Gavin Mu
2015-Dec-04 01:35 UTC
application coredump behavior differences between FreeBSD 7.0 and FreeBSD 10.1
Hi, We have an application running on old FreeBSD 7.0, and we are upgrading the base system to FreeBSD 10.1. The application uses sysv_shm, and will allocate a lot of share memory, though most of time only a part of the allocated memory is used. aka. large SIZE and small RES from /usr/bin/top view. When the application core dump, the core dump file will be large, and in FreeBSD 7.0, it uses only a little more memory to do core dump, but in FreeBSD 10.1, it seems all share memory are touched and uses a lot of physical memory (RES in /usr/bin/top output will increase very much) and cause memory drain. I have been debugging but can not find any clue yet. Could someone provide some points where the issue happen? Thanks. Regards, Gavin Mu
Konstantin Belousov
2015-Dec-04 09:45 UTC
application coredump behavior differences between FreeBSD 7.0 and FreeBSD 10.1
On Fri, Dec 04, 2015 at 09:35:54AM +0800, Gavin Mu wrote:> Hi, > > We have an application running on old FreeBSD 7.0, and we are upgrading the base system to FreeBSD 10.1. The application uses sysv_shm, and will allocate a lot of share memory, though most of time only a part of the allocated memory is used. aka. large SIZE and small RES from /usr/bin/top view. > > When the application core dump, the core dump file will be large, and in FreeBSD 7.0, it uses only a little more memory to do core dump, but in FreeBSD 10.1, it seems all share memory are touched and uses a lot of physical memory (RES in /usr/bin/top output will increase very much) and cause memory drain. > > I have been debugging but can not find any clue yet.
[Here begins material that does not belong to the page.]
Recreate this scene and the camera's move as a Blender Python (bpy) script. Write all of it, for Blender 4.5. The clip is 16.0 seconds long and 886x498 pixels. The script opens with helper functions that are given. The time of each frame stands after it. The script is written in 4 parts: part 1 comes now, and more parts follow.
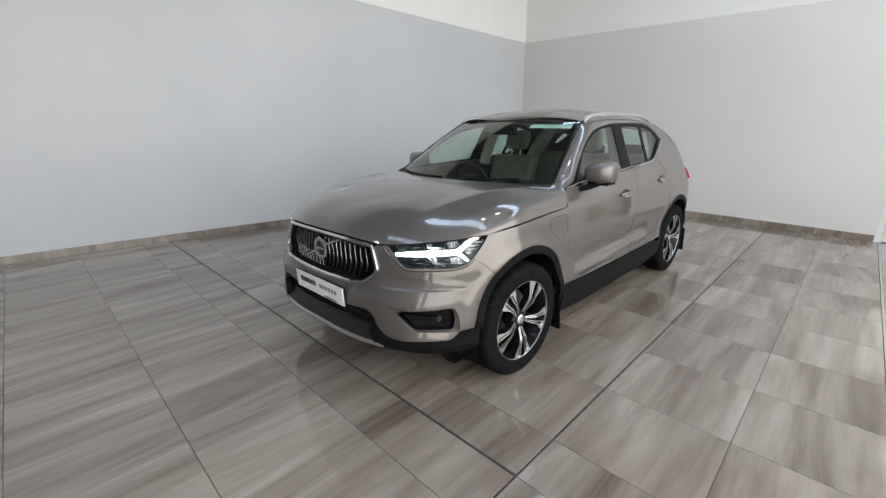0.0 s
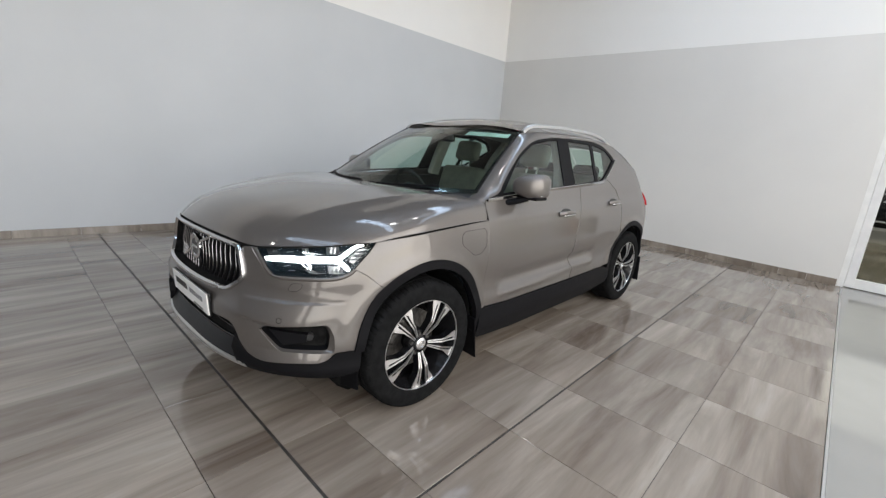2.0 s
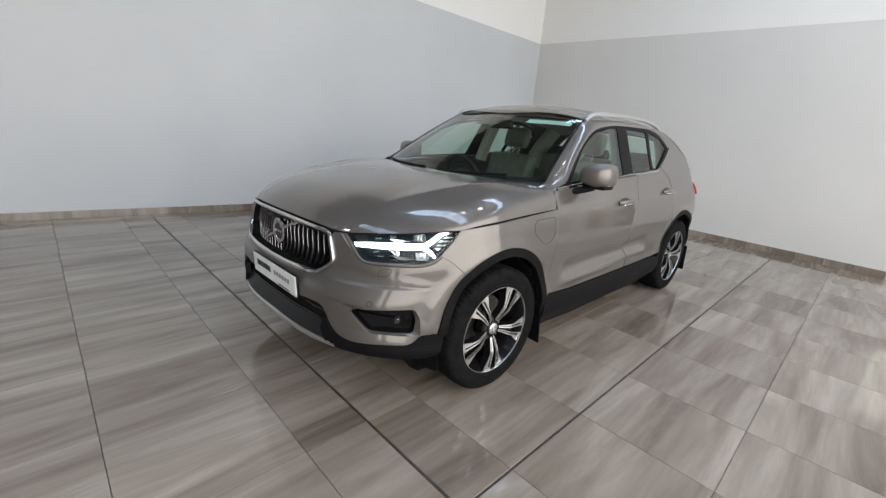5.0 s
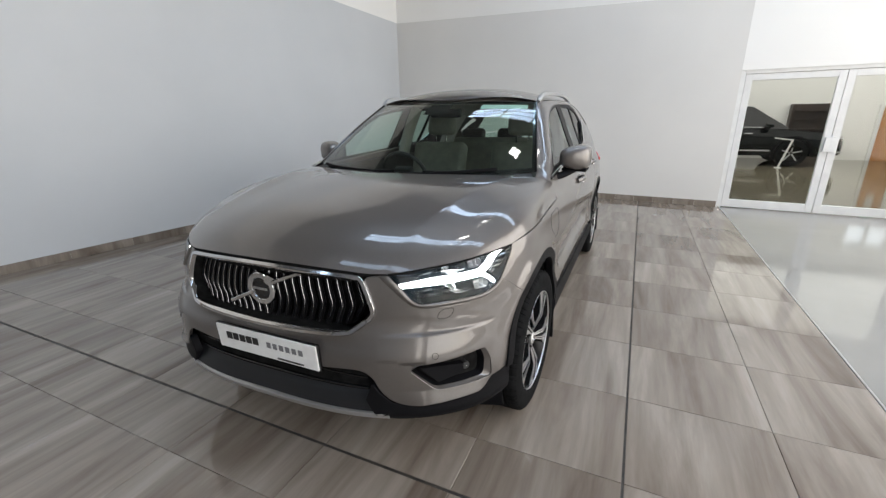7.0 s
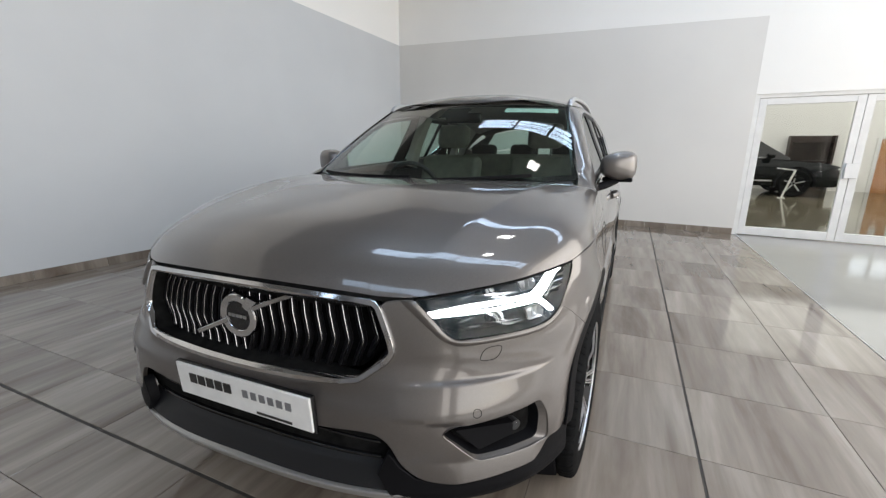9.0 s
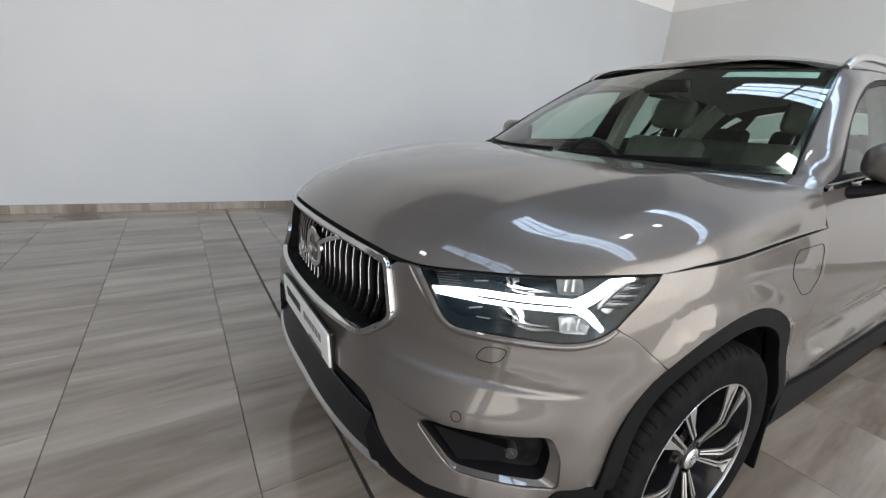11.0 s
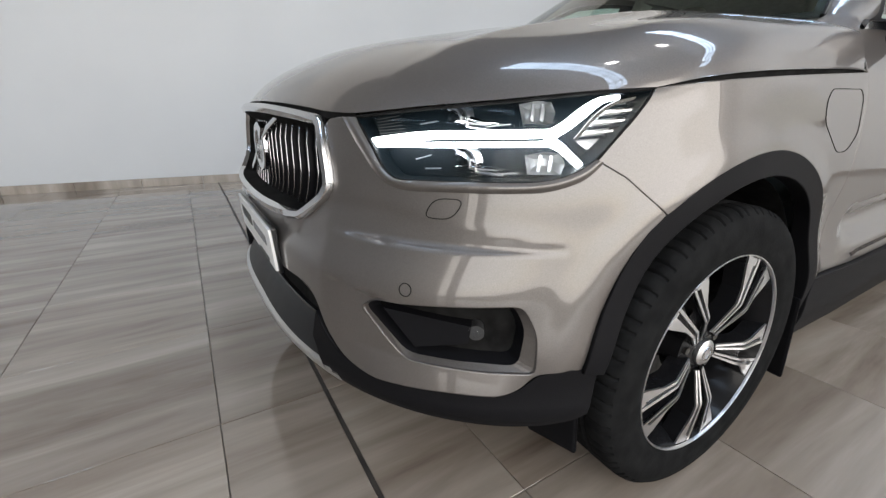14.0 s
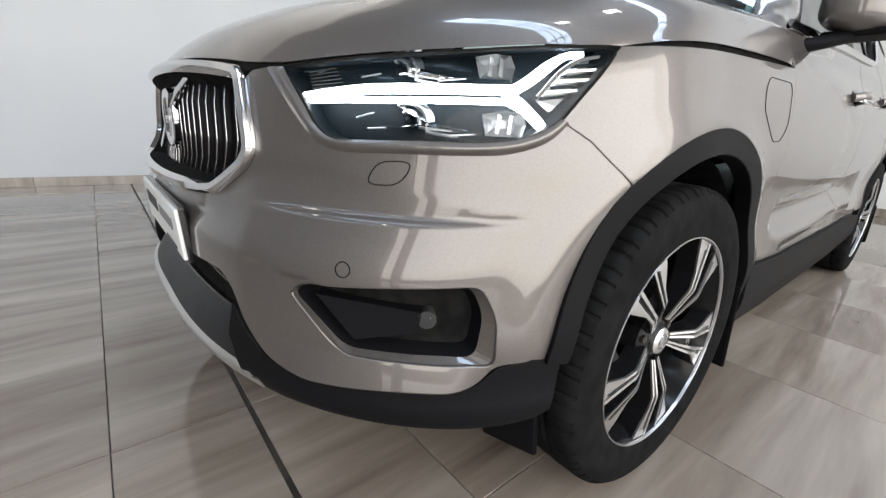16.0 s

Could someone provide some points where the issue happen? Thanks.Both stable/7 and latest HEAD do read the whole mapped segment to write the coredump. This behaviour did not changed, since probably introduction of the ELF support into FreeBSD. And, how otherwise could coredump file contain the content of the mapped segments ? What in the FreeBSD 10 changed in this regard, is a deadlock fix which could occur in some scenarious, including the coredumping. In stable/7, the page instantiation or swap-in for pages accessed by the core write, was done while owning several VFS locks. This sometimes caused deadlock. In stable/10 the deadlock avoidance code is enabled by default, and when kernel detects the possibility of the deadlock, it changes to reading carefully by small chunks. Still, this does not explain the effect that you describe. In fact, I am more suspicious to the claim that stable/7 did not increase RSS of the dumping process or did not accessed the whole mapped shared segment, then the claim that there is a regression in stable/10.